Sikapi Hasil Pemilu, Gunakan Mekanisme Demokratik
Laporan Frans Watu
Jakarta, NTTOnlinenow.com – Pemilihan Umum 2019 adalah momen penting bagi proses demokrasi bagi bangsa Indonesia. Pemilu yang dilaksanakan pada tanggal 17 April 2019 adalah untuk pertama kalinya diselenggarakan bersamaan antara pemilihan Presiden dan anggota legislatif. Rakyat Indonesia tidak hanya akan memilih Presiden dan Calon Anggota Legislatif yang akan mewakili mereka selama 5 tahun ke depan, tetapi juga menentukan tipe kebijakan seperti apa yang akan dibawa oleh Presiden dan Anggota Legislatif tersebut.
Berdasarkan hitung cepat (quick count, QC) Jokowi Ma’ruf unggul atas Prabowo Sandi di kisaran angka 10%. QC adalah indikator dari penghitungan secara keseluruhan suara rakyat dalam Pemilu yang diambil dengan menggunakan teknik sampling dari real count perolehan suara di TPS. Oleh karena itu, QC yang dirilis oleh berbagai lembaga survei bisa dijadikan acuan untuk menyimpulkan keunggulan pasangan Calon Presiden nomor 01.

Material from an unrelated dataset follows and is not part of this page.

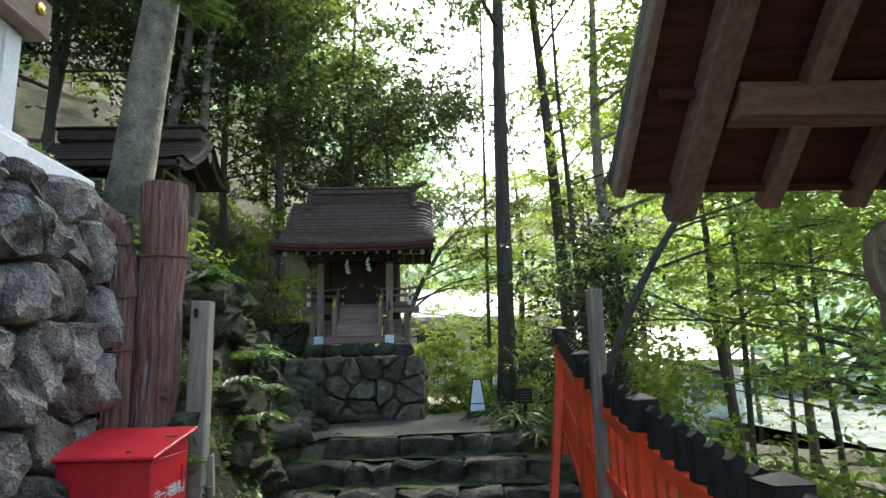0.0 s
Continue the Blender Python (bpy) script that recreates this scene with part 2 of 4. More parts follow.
def add_box(bm, lo, hi, bevel=0.004, m=None):
    g = bmesh.ops.create_cube(bm, size=1.0)
    vs = g["verts"]
    c = [(a + b) / 2 for a, b in zip(lo, hi)]
    s = [b - a for a, b in zip(lo, hi)]
    bmesh.ops.scale(bm, vec=s, verts=vs)
    bmesh.ops.translate(bm, vec=c, verts=vs)
    if bevel:
        es = list({e for v in vs for e in v.link_edges})
        r = bmesh.ops.bevel(bm, geom=es, offset=bevel, segments=1, affect="EDGES")
        vs = list({v for f in r["faces"] for v in f.verts} | {v for v in vs if v.is_valid})
    if m is not None:
        bmesh.ops.transform(bm, matrix=m, verts=vs)
    return vs


def box(name, lo, hi, mat, parent=None, bevel=0.004, m=None):
    bm = bmesh.new()
    add_box(bm, lo, hi, bevel, m)
    return bm_done(name, bm, mat, parent)


def tube(points, radii, sides=8, cap=True):
    """Vertices and faces of a tapered tube along points."""
    P = [Vector(p) for p in points]
    verts, faces = [], []
    up = Vector((0.31, 0.95, 0.05))
    for i, p in enumerate(P):
        d = (P[min(i + 1, len(P) - 1)] - P[max(i - 1, 0)]).normalized()
        a = d.cross(up)
        if a.length < 0.1:
            a = d.cross(Vector((1, 0, 0)))
        a.normalize()
        b = d.cross(a)
        for k in range(sides):
            w = 2 * math.pi * k / sides
            verts.append(p + radii[i] * (math.cos(w) * a + math.sin(w) * b))
    for i in range(len(P) - 1):
        for k in range(sides):
            faces.append((i * sides + k, i * sides + (k + 1) % sides, (i + 1) * sides + (k + 1) % sides, (i + 1) * sides + k))
    if cap:
        faces.append(tuple(range(sides))[::-1])
        faces.append(tuple((len(P) - 1) * sides + k for k in range(sides)))
    return verts, faces


def tubes(name, runs, mat, parent=None, sides=8):
    V, F = [], []
    for pts, rad in runs:
        v, f = tube(pts, rad if hasattr(rad, "__len__") else [rad] * len(pts), sides)
        o = len(V)
        V += v
        F += [tuple(i + o for i in q) for q in f]
    return mesh_from(name, V, F, mat, parent, True)


def lathe(name, profile, mat, parent=None, at=(0, 0, 0), sides=20):
    V, F = [], []
    n = len(profile)
    for r, z in profile:
        for k in range(sides):
            w = 2 * math.pi * k / sides
            V.append((at[0] + r * math.cos(w), at[1] + r * math.sin(w), at[2] + z))
    for i in range(n - 1):
        for k in range(sides):
            F.append((i * sides + k, i * sides + (k + 1) % sides, (i + 1) * sides + (k + 1) % sides, (i + 1) * sides + k))
    F.append(tuple((n - 1) * sides + k for k in range(sides)))
    F.append(tuple(range(sides))[::-1])
    ob = mesh_from(name, V, F, mat, parent, True)
    ob.data.set_sharp_from_angle(angle=radians(34))
    return ob


def empty(name, at=(0, 0, 0)):
    ob = new(name)
    ob.location = at
    return ob


def leaf_mesh(name, centre, out, size, mat, parent=None, aspect=0.55, droop=0.25):
    """Folded leaf blades (four points each) at the rows of centre, pointing along out."""
    n = len(centre)
    d = out / (np.linalg.norm(out, axis=1, keepdims=True) + 1e-6)
    up = rng.normal(0, 0.45, (n, 3)) + np.array([0, 0, 1.0])
    s = np.cross(d, up)
    s /= np.linalg.norm(s, axis=1, keepdims=True) + 1e-6
    L = (size * rng.uniform(0.6, 1.35, n))[:, None]
    nrm = np.cross(s, d)
    tip = centre + d * L - nrm * L * droop
    mid = centre + d * L * 0.45 + nrm * L * 0.06
    w = L * aspect * 0.5
    V = np.empty((n, 4, 3))
    V[:, 0], V[:, 1], V[:, 2], V[:, 3] = centre, mid + s * w - nrm * w * 0.3, tip, mid - s * w - nrm * w * 0.3
    me = bpy.data.meshes.new(name)
    me.vertices.add(4 * n)
    me.vertices.foreach_set("co", V.reshape(-1))
    me.loops.add(4 * n)
    me.loops.foreach_set("vertex_index", np.arange(4 * n, dtype=np.int32))
    me.polygons.add(n)
    me.polygons.foreach_set("loop_start", np.arange(0, 4 * n, 4, dtype=np.int32))
    me.polygons.foreach_set("loop_total", np.full(n, 4, dtype=np.int32))
    me.materials.append(mat)
    me.update()
    me.validate()
    ob = new(name, me)
    if parent:
        ob.parent = parent
    return ob


def ease(a, b, x):
    t = min(1.0, max(0.0, (x - a) / (b - a)))
    return t * t * (3 - 2 * t)


STEPS = [(5.15, 0.21), (5.5, 0.40), (5.85, 0.59), (6.2, 0.78)]


def floor_z(y):
    z = 0.0
    for sy, sz in STEPS:
        if y > sy + 0.12:
            z = sz
    return z


def ground_z(x, y):
    base = 0.765 * ease(5.9, 6.45, y)
    z = base
    if y > 8.2:
        z = base - 0.15 * ease(8.2, 9.5, y) - 0.5 * ease(10.5, 20, y)
    edge = -1.22 - 0.13 * ease(5.6, 6.6, y) if y > 3.9 else -2.0
    if x < edge:
        s = edge - x
        if y > 3.9:
            k = ease(7.2, 5.6, y)
            rise = min(s, 0.55) * (1.0 + 2.8 * k) + max(0, min(s - 0.55, 2.2)) * (0.78 - 0.12 * k) + max(0, s - 2.75) * 0.62
            if y > 7.6:
                low = 0.25 + 0.3 * min(s, 1.2) + max(0, s - 1.5) * 2.0
                rise += (min(rise, low) - rise) * ease(7.6, 8.3, y) * (1 if y < 9.42 else 0)
            z = base + rise
            if y > 9.42 and -4.6 < x < -1.85 and y < 10.8:
                z = max(z, 2.05)
        else:
            z = 2.45 * ease(0.0, 0.35, s) + max(0, s - 1.2) * 0.5
    back = max(0.0, y - 11.0) * (0.42 * ease(0.5, -3.0, x))
    z += min(back, 14)
    if x > 1.45:
        s = x - 1.45
        z -= min(s * 0.36, 1.5) + 0.6 * ease(8, 12, x)
        z += max(0, x - 27) * 0.42
    z += max(0, y - 48) * 0.32 + max(0, x - 60) * 0.1
    if abs(x) > 1.5 or y > 8.3 or y < -2:
        k = ease(1.4, 2.4, abs(x)) if y < 8.3 else 1
        z += 0.16 * k * noise.noise((x * 0.9, y * 0.9, 3.1)) + 0.06 * k * noise.noise((x * 3.1, y * 3.1, 7.7))
        if math.hypot(x, y - 8) > 15:
            z += 1.2 * noise.noise((x * 0.09, y * 0.09, 1.2))
    return z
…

Sebagai sebuah produk pengetahuan ilmiah, QC telah diterima dalam praktik demokrasi dan teruji validitasnya sebagai instrumen pengawasan penghitungan dari potensi kecurangan. Oleh karena itu, produk QC harus dibela. Bukan membela lembaga survei atau pasangan Capres 01, tetapi membela suara rakyat yang sudah dihitung secara cepat.
Untuk menghindari potensi ketegangan baru antarpendukung, semua pihak tidak melakukan klaim-klaim dan perayaan berlebihan. Semua pihak tetap menunggu proses penghitungan manual yang dilakukan oleh Komisi Pemilihan Umum, tegas Ketua SETARA Institute Hendardi.

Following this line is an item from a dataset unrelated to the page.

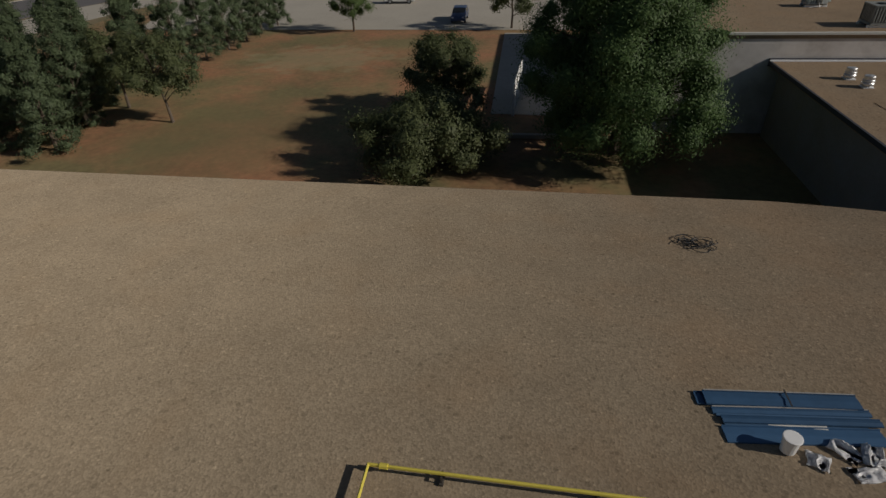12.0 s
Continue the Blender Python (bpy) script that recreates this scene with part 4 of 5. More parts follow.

Jika Jokowi hanya bersyukur atas QC, Prabowo justru menentang. Ini suatu sikap normatif para calon dalam merespons hasil pemilihan, yang diharapkan tidak membakar emosi pendukung, tegas Hendardi.
Fakta sejumlah ketidakteraturan penyelenggaraan Pemilu dan klaim kecurangan yang diajukan pihak Capres 02 sebaiknya diselesaikan dalam kerangka demokratik. Kita punya Mahkamah Konstitusi sebagai mekanisme penyelesaian sengketa. Maka ke sanalah semua komplain diajukan.
Menurut Hendardi ide menggerakkan warga untuk melakukan perlawanan atas produk demokrasi harus ditolak. Apalagi gagasan people power. Publik menyimak bahwa seluruh komplain atas penyelenggaraan Pemilu telah dan terus direspons dan disikapi oleh KPU, Bawaslu, dan DKPP. Karena itu tidak ada argumen legal dan konstitusional untuk mendelegitimasi kinerja para penyelenggaran Pemilu.